Megastore Owner Wins Key West Battle

Last November, Fairvilla Megastore owner Bill Murphy filed a lawsuit against the city of Key West for denying him an adult business license. Murphy's store opened at 520 Front St. and had been operating with a general occupational license but was met with staunch resistance from local authorities. The Key West Planning Board determined his use of the license was barred by local ordinances.

"We went in to Key West to open a store- but all of sudden they turned around and did a 180 because of some of born again influence," Murphy told AVN.com in November. "They tried throwing roadblocks up at us every step of the way."

"We [were] asking for the adult license and damages," attorney William Andersen, who is representing Murphy, said. "We [were] not been allowed to put the store's full inventory on sale, [which] caused Mr. Murphy to lose money."

So Murphy sued, which eventually led to a meeting that resolved the issue.

"One of the items Key West was very concerned about was the proliferation of t-shirt businesses, the items that they have on the shirts, x-rated stuff by a door, neon lighting, and so on," Glenn Duffy of the Fairvilla Megastore corporate office told AVN.com. "But that's not the way the store operated anyway."

"We did a slide show presentation before the Board of Adjustments of Key West, which consists of the City Commissioner, and we took pictures of Eckerd Drugs, Wallgreens, and other stores in Key West that were not necessarily adult store but were selling the same items as we sold in the Fairvilla Megastore, everything from vibrators to lubricants to condoms, penis pumps, all found in mainstream stores. Sure, they are packaged differently, but they are the same items. The presentation to the city was that we were putting it together all in one store. We're not going to have offensive materials in our window and had no intention to. You have to 18 to come in store even though we do not have to do that. Fairvilla Megastore is not run like an adult store, it's run like a department store. We have been good corporate citizens in the cities we're in now and we will be that in Key West."

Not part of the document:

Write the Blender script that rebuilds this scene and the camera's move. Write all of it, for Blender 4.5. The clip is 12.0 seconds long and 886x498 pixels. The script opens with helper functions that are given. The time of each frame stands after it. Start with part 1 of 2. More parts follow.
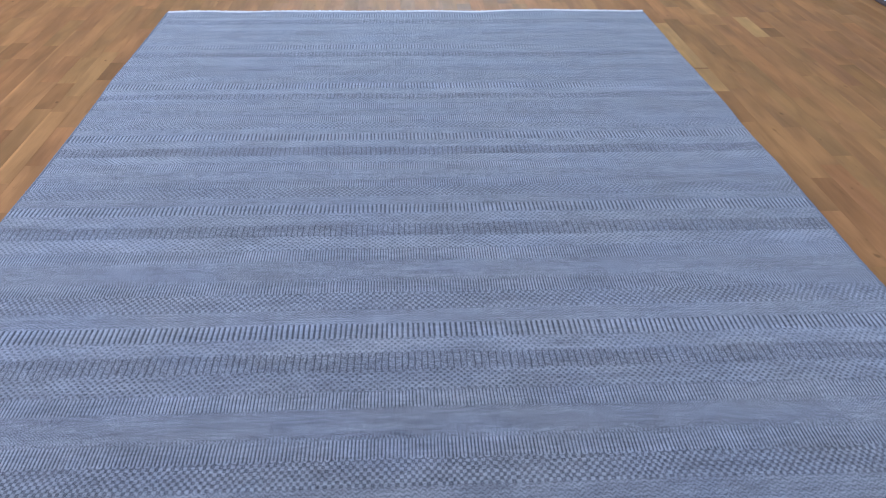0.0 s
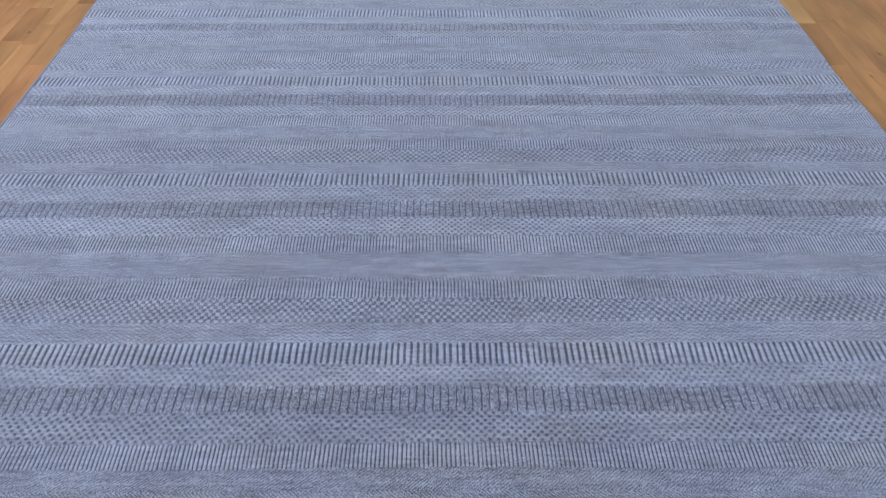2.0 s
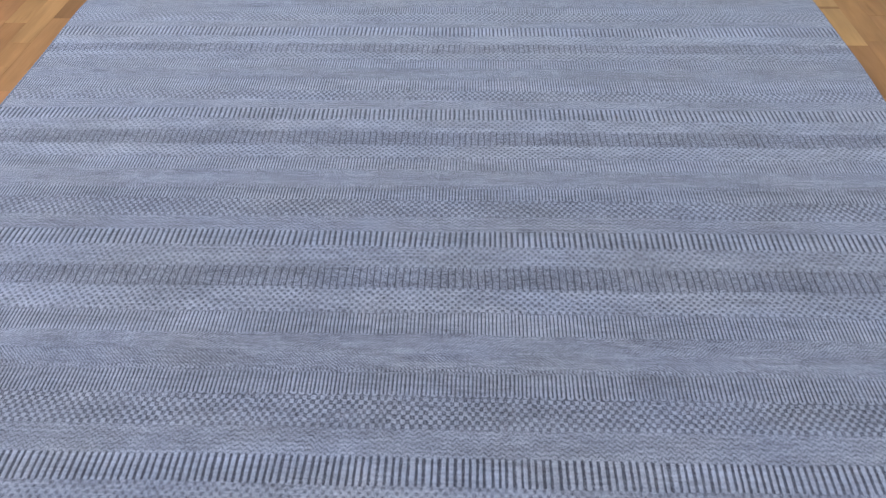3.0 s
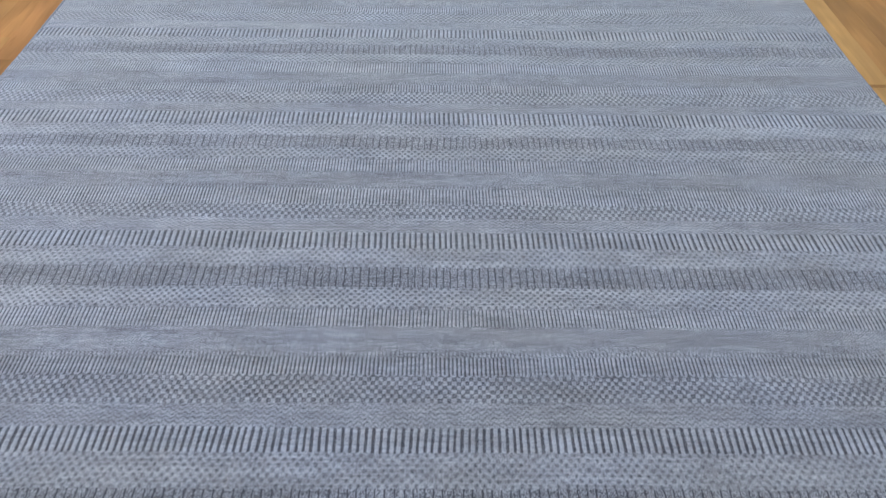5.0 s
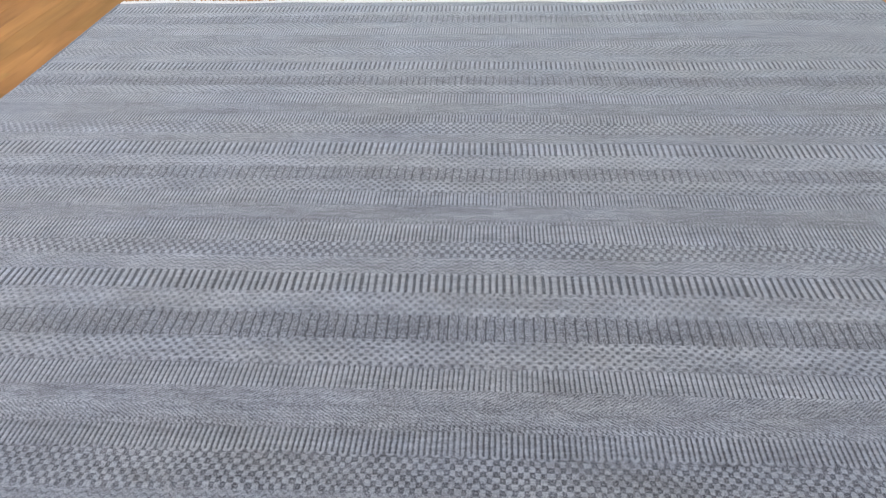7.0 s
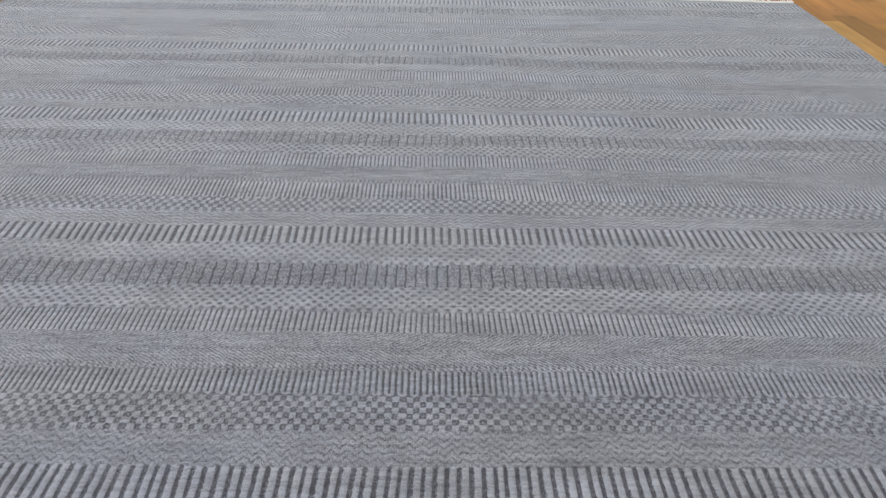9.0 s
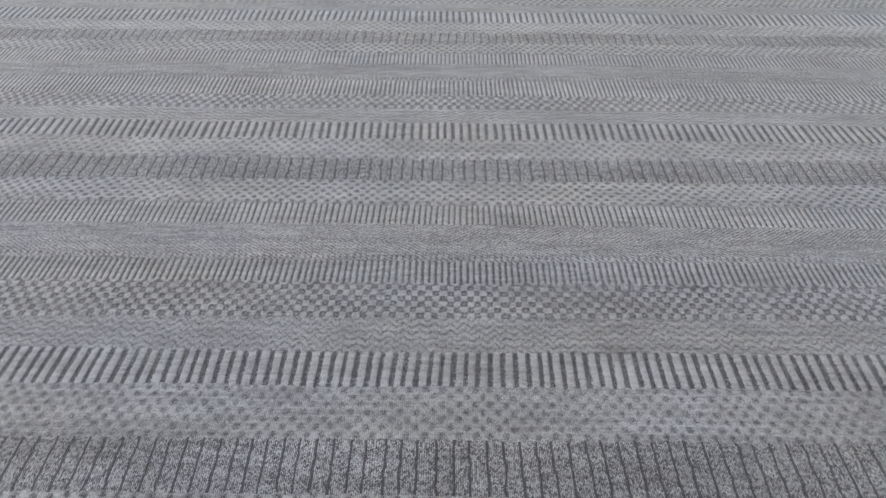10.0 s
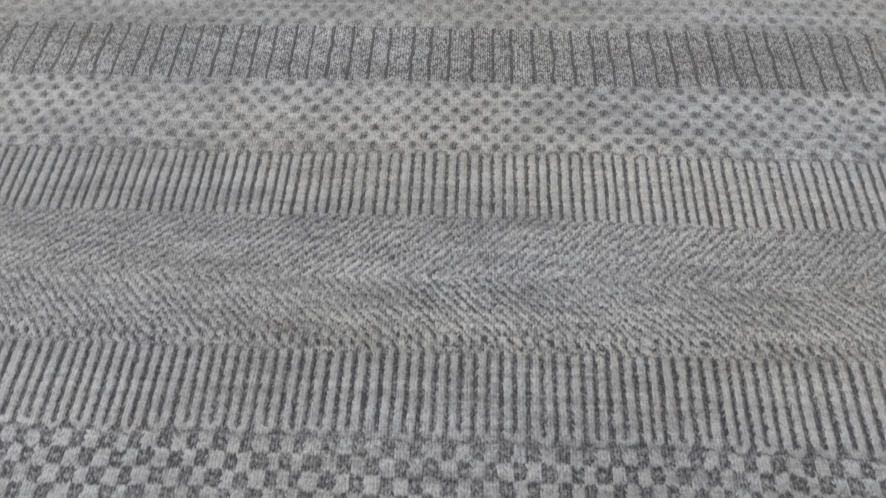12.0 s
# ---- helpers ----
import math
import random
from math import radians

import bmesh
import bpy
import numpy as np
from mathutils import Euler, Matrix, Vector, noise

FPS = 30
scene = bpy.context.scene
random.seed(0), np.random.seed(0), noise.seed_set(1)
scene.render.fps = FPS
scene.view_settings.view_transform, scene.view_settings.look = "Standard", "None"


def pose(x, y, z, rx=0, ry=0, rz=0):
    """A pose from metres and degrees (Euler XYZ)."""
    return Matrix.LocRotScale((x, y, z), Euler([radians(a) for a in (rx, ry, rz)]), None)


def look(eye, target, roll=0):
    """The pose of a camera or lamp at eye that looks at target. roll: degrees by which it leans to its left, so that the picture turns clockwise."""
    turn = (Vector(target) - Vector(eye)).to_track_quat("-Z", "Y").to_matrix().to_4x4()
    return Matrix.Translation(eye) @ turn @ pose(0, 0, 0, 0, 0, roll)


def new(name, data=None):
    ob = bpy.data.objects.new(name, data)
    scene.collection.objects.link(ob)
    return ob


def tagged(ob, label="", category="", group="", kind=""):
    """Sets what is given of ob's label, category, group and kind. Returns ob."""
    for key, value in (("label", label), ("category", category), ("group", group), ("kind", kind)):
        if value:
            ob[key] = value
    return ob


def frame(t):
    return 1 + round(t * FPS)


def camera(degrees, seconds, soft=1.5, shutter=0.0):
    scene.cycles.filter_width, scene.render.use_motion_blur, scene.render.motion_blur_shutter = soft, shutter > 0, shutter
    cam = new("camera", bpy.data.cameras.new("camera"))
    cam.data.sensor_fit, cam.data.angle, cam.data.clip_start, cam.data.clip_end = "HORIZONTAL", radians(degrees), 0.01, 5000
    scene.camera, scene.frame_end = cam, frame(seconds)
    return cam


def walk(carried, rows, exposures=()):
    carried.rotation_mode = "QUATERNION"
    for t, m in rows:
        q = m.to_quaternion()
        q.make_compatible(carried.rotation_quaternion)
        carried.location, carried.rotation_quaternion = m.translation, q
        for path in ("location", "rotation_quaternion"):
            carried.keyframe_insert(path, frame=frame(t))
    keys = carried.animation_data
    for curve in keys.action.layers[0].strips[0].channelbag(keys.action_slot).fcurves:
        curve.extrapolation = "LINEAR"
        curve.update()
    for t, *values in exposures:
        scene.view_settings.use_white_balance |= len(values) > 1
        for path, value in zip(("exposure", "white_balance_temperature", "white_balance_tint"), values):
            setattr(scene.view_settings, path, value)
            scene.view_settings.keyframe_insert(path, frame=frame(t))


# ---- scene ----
cam = camera(54.9, 12.0, soft=1.18, shutter=0.2)
PATH = [
    (0, (-0.069, -1.257, 1.403), (0.031, 0.446, 0.359), 0.8),
    (0.3, (-0.0178, -1.1853, 1.3922), (0.0298, 0.5121, 0.3354), -0.39),
    (0.5, (0.016, -1.154, 1.379), (0.027, 0.53, 0.301), -1.3),
    (0.8, (0.0378, -1.1084, 1.3773), (-0.0043, 0.5311, 0.2326), -2.2),
    (1, (0.036, -1.063, 1.382), (-0.023, 0.556, 0.209), -2.3),
    (1.3, (0.0291, -0.9858, 1.3719), (-0.0438, 0.6188, 0.1803), -2.12),
    (1.5, (0.023, -0.918, 1.365), (-0.058, 0.679, 0.164), -2.1),
    (1.8, (0.0062, -0.8031, 1.355), (-0.0391, 0.7805, 0.1342), -1.16),
    (2, (-0.006, -0.722, 1.35), (0.005, 0.846, 0.109), 0.1),
    (2.3, (0.0289, -0.6096, 1.3439), (0.0449, 0.9435, 0.0839), -0.01),
    (2.5, (0.061, -0.525, 1.345), (0.057, 1.021, 0.076), -0.4),
    (2.8, (0.0957, -0.4052, 1.3447), (0.0593, 1.1353, 0.0698), -0.54),
    (3, (0.105, -0.345, 1.339), (0.039, 1.193, 0.061), -0.9),
    (3.2, (0.098, -0.288, 1.338), (0.017, 1.244, 0.054), -0.8),
    (4.8, (-0.022, 0.21, 1.342), (-0.004, 1.738, 0.053), 0.7),
    (5, (-0.002, 0.292, 1.331), (0.016, 1.822, 0.043), 0.8),
    (5.2, (0.0182, 0.3684, 1.3247), (0.0334, 1.8972, 0.0353), 1.2),
    (5.5, (0.044, 0.468, 1.308), (0.042, 1.994, 0.015), 1.1),
    (5.8, (0.0391, 0.5407, 1.2648), (0.0014, 2.0653, -0.0291), 0.56),
    (6, (0.033, 0.571, 1.21), (-0.034, 2.105, -0.071), -0),
    (6.2, (0.0387, 0.5898, 1.1528), (-0.0553, 2.1406, -0.1067), -0.72),
    (6.5, (0.033, 0.601, 1.069), (-0.081, 2.185, -0.146), -1.5),
    (6.7, (0.03, 0.592, 1.013), (-0.096, 2.218, -0.146), -1.8),
    (8.3, (0.075, 0.587, 0.767), (0.049, 2.31, -0.248), 0.5),
    (8.5, (0.071, 0.586, 0.761), (0.077, 2.312, -0.249), 1),
    (8.8, (0.0675, 0.5818, 0.7509), (0.093, 2.3117, -0.2525), 1.36),
    (9, (0.068, 0.578, 0.738), (0.105, 2.31, -0.261), 1.3),
    (9.2, (0.0704, 0.5754, 0.7292), (0.1139, 2.2963, -0.2888), 1.28),
    (9.5, (0.062, 0.577, 0.708), (0.095, 2.268, -0.36), 1),
    (9.8, (0.0511, 0.576, 0.6872), (0.0519, 2.2359, -0.4284), 0.51),
    (10, (0.045, 0.576, 0.676), (0.031, 2.217, -0.467), 0.3),
    (10.2, (0.0403, 0.5731, 0.6579), (0.0129, 2.1923, -0.5157), 0.3),
    (10.5, (0.035, 0.572, 0.628), (-0.006, 2.14, -0.613), -0.1),
    (10.8, (0.0391, 0.5718, 0.6045), (-0.0138, 2.0847, -0.7025), -0.78),
    (11, (0.04, 0.572, 0.583), (-0.015, 2.048, -0.766), -1.1),
    (11.2, (0.0414, 0.5734, 0.566), (-0.0203, 2.0005, -0.8339), -1.4),
    (11.5, (0.041, 0.576, 0.53), (-0.026, 1.926, -0.944), -1.7),
    (11.8, (0.0395, 0.5748, 0.5067), (-0.0312, 1.8464, -1.0354), -1.71),
    (12, (0.038, 0.569, 0.486), (-0.029, 1.79, -1.096), -1),
]
EXPOSURES = [(0.0, -0.08, 4700, 17), (1.5, 0.02, 4950, 18), (2.5, 0.09, 5080, 18), (3.2, 0.13, 5150, 17), (5.5, 0.19, 5440, 12),
             (6.5, 0.20, 5640, 13), (8.5, 0.05, 5900, 13), (10.5, 0.04, 6190, 11), (12.0, 0.19, 6430, 9)]
walk(cam, [(t, look(eye, target, roll)) for t, eye, target, roll in PATH], EXPOSURES)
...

Duffy continues: "After hearing all this, the city agreed with Bill and decided to back off and leave us alone under a regular occupational license, which we'd already applied for a received. We agreed to follow certain rules that we had set out from the beginning, which is really how we run the stores anyway."

"It was all just political hubbub and came from certain people within the community, but once we opened up the store and they saw the way that we were operating and what we did, their fears were arrested."